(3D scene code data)
+ + + +
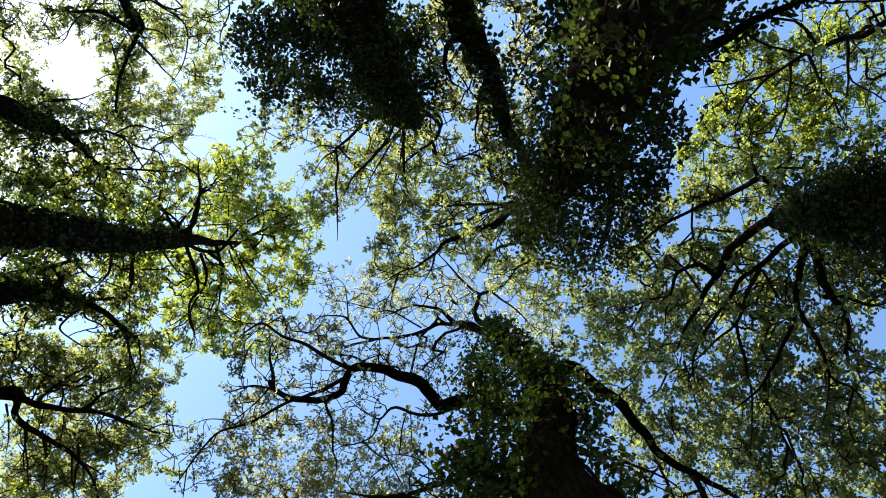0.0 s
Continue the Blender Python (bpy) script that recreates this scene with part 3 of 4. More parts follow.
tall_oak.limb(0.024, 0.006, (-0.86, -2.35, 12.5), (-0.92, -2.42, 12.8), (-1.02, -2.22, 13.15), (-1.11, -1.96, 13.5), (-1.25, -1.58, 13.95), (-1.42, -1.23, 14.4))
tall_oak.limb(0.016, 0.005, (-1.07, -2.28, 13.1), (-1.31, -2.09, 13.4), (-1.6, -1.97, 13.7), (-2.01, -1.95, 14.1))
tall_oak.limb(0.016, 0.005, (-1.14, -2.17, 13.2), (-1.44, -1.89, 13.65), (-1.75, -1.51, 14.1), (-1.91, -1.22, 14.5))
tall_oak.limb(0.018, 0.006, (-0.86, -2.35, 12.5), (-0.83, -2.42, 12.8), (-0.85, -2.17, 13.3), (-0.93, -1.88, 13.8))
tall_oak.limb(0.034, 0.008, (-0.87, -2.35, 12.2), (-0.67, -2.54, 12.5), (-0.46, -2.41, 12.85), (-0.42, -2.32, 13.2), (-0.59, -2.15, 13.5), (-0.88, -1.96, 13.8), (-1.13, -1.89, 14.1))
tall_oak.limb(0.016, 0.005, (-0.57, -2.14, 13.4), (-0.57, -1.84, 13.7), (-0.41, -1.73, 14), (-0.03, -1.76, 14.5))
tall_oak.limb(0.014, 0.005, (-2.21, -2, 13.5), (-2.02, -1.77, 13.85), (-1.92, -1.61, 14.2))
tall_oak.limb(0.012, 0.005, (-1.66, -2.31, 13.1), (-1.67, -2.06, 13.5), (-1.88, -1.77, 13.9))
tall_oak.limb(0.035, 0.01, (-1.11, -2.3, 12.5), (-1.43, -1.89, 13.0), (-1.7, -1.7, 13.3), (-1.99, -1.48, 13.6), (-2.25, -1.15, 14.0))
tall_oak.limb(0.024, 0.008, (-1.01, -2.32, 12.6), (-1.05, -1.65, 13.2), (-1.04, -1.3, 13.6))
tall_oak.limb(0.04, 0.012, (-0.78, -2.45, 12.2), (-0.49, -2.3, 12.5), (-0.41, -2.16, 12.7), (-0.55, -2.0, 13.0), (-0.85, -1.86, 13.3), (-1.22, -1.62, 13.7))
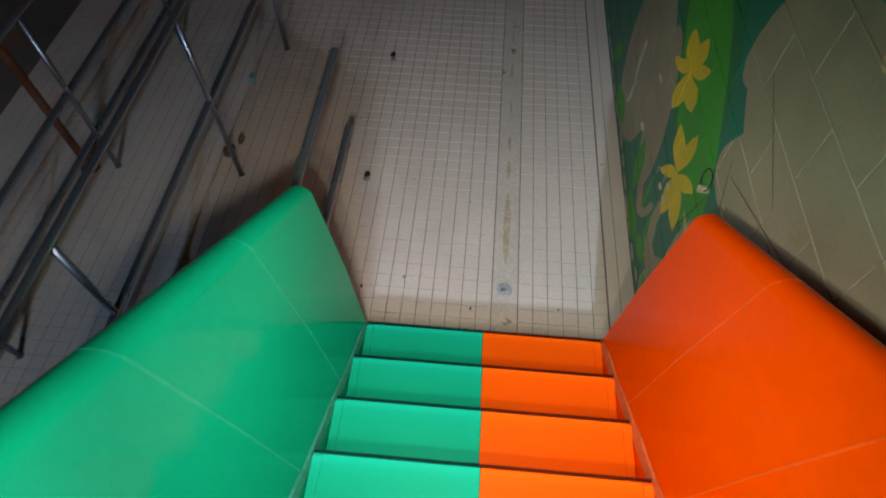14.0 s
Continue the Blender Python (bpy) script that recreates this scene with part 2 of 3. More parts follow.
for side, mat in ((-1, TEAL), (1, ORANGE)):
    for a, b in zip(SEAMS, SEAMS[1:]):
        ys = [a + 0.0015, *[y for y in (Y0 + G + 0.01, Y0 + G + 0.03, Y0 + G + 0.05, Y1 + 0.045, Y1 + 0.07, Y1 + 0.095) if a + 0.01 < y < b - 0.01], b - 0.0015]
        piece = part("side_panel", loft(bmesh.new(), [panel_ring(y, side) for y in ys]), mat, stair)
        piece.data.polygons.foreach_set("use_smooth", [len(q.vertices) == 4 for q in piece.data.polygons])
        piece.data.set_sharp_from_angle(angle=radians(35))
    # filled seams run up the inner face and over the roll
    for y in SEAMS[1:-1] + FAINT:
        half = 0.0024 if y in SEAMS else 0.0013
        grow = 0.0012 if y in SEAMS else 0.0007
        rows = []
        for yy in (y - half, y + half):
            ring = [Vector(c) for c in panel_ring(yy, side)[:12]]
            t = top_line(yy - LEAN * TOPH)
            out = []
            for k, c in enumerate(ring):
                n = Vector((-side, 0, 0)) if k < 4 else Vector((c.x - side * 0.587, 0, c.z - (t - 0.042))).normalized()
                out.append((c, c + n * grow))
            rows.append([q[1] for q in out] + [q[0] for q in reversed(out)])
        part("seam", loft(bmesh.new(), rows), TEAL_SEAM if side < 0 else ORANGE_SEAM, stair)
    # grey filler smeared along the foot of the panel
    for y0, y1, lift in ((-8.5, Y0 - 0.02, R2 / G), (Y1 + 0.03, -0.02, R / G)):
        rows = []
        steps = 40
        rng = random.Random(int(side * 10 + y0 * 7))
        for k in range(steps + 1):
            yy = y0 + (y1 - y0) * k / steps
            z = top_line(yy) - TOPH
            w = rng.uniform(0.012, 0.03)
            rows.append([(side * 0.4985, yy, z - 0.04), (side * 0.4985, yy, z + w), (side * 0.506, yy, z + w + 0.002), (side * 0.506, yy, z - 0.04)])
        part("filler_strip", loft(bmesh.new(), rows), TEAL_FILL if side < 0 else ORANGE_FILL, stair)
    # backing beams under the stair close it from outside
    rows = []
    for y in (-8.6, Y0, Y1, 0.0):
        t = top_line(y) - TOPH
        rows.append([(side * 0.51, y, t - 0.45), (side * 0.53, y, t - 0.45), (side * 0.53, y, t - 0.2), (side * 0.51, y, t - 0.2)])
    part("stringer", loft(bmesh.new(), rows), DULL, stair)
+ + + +
Repeat the data exactly, without the pictures.

> **ANSWER TO THE TASK**:
0.0 s
Continue the Blender Python (bpy) script that recreates this scene with part 3 of 4. More parts follow.
tall_oak.limb(0.024, 0.006, (-0.86, -2.35, 12.5), (-0.92, -2.42, 12.8), (-1.02, -2.22, 13.15), (-1.11, -1.96, 13.5), (-1.25, -1.58, 13.95), (-1.42, -1.23, 14.4))
tall_oak.limb(0.016, 0.005, (-1.07, -2.28, 13.1), (-1.31, -2.09, 13.4), (-1.6, -1.97, 13.7), (-2.01, -1.95, 14.1))
tall_oak.limb(0.016, 0.005, (-1.14, -2.17, 13.2), (-1.44, -1.89, 13.65), (-1.75, -1.51, 14.1), (-1.91, -1.22, 14.5))
tall_oak.limb(0.018, 0.006, (-0.86, -2.35, 12.5), (-0.83, -2.42, 12.8), (-0.85, -2.17, 13.3), (-0.93, -1.88, 13.8))
tall_oak.limb(0.034, 0.008, (-0.87, -2.35, 12.2), (-0.67, -2.54, 12.5), (-0.46, -2.41, 12.85), (-0.42, -2.32, 13.2), (-0.59, -2.15, 13.5), (-0.88, -1.96, 13.8), (-1.13, -1.89, 14.1))
tall_oak.limb(0.016, 0.005, (-0.57, -2.14, 13.4), (-0.57, -1.84, 13.7), (-0.41, -1.73, 14), (-0.03, -1.76, 14.5))
tall_oak.limb(0.014, 0.005, (-2.21, -2, 13.5), (-2.02, -1.77, 13.85), (-1.92, -1.61, 14.2))
tall_oak.limb(0.012, 0.005, (-1.66, -2.31, 13.1), (-1.67, -2.06, 13.5), (-1.88, -1.77, 13.9))
tall_oak.limb(0.035, 0.01, (-1.11, -2.3, 12.5), (-1.43, -1.89, 13.0), (-1.7, -1.7, 13.3), (-1.99, -1.48, 13.6), (-2.25, -1.15, 14.0))
tall_oak.limb(0.024, 0.008, (-1.01, -2.32, 12.6), (-1.05, -1.65, 13.2), (-1.04, -1.3, 13.6))
tall_oak.limb(0.04, 0.012, (-0.78, -2.45, 12.2), (-0.49, -2.3, 12.5), (-0.41, -2.16, 12.7), (-0.55, -2.0, 13.0), (-0.85, -1.86, 13.3), (-1.22, -1.62, 13.7))
14.0 s
Continue the Blender Python (bpy) script that recreates this scene with part 2 of 3. More parts follow.
for side, mat in ((-1, TEAL), (1, ORANGE)):
    for a, b in zip(SEAMS, SEAMS[1:]):
        ys = [a + 0.0015, *[y for y in (Y0 + G + 0.01, Y0 + G + 0.03, Y0 + G + 0.05, Y1 + 0.045, Y1 + 0.07, Y1 + 0.095) if a + 0.01 < y < b - 0.01], b - 0.0015]
        piece = part("side_panel", loft(bmesh.new(), [panel_ring(y, side) for y in ys]), mat, stair)
        piece.data.polygons.foreach_set("use_smooth", [len(q.vertices) == 4 for q in piece.data.polygons])
        piece.data.set_sharp_from_angle(angle=radians(35))
    # filled seams run up the inner face and over the roll
    for y in SEAMS[1:-1] + FAINT:
        half = 0.0024 if y in SEAMS else 0.0013
        grow = 0.0012 if y in SEAMS else 0.0007
        rows = []
        for yy in (y - half, y + half):
            ring = [Vector(c) for c in panel_ring(yy, side)[:12]]
            t = top_line(yy - LEAN * TOPH)
            out = []
            for k, c in enumerate(ring):
                n = Vector((-side, 0, 0)) if k < 4 else Vector((c.x - side * 0.587, 0, c.z - (t - 0.042))).normalized()
                out.append((c, c + n * grow))
            rows.append([q[1] for q in out] + [q[0] for q in reversed(out)])
        part("seam", loft(bmesh.new(), rows), TEAL_SEAM if side < 0 else ORANGE_SEAM, stair)
    # grey filler smeared along the foot of the panel
    for y0, y1, lift in ((-8.5, Y0 - 0.02, R2 / G), (Y1 + 0.03, -0.02, R / G)):
        rows = []
        steps = 40
        rng = random.Random(int(side * 10 + y0 * 7))
        for k in range(steps + 1):
            yy = y0 + (y1 - y0) * k / steps
            z = top_line(yy) - TOPH
            w = rng.uniform(0.012, 0.03)
            rows.append([(side * 0.4985, yy, z - 0.04), (side * 0.4985, yy, z + w), (side * 0.506, yy, z + w + 0.002), (side * 0.506, yy, z - 0.04)])
        part("filler_strip", loft(bmesh.new(), rows), TEAL_FILL if side < 0 else ORANGE_FILL, stair)
    # backing beams under the stair close it from outside
    rows = []
    for y in (-8.6, Y0, Y1, 0.0):
        t = top_line(y) - TOPH
        rows.append([(side * 0.51, y, t - 0.45), (side * 0.53, y, t - 0.45), (side * 0.53, y, t - 0.2), (side * 0.51, y, t - 0.2)])
    part("stringer", loft(bmesh.new(), rows), DULL, stair)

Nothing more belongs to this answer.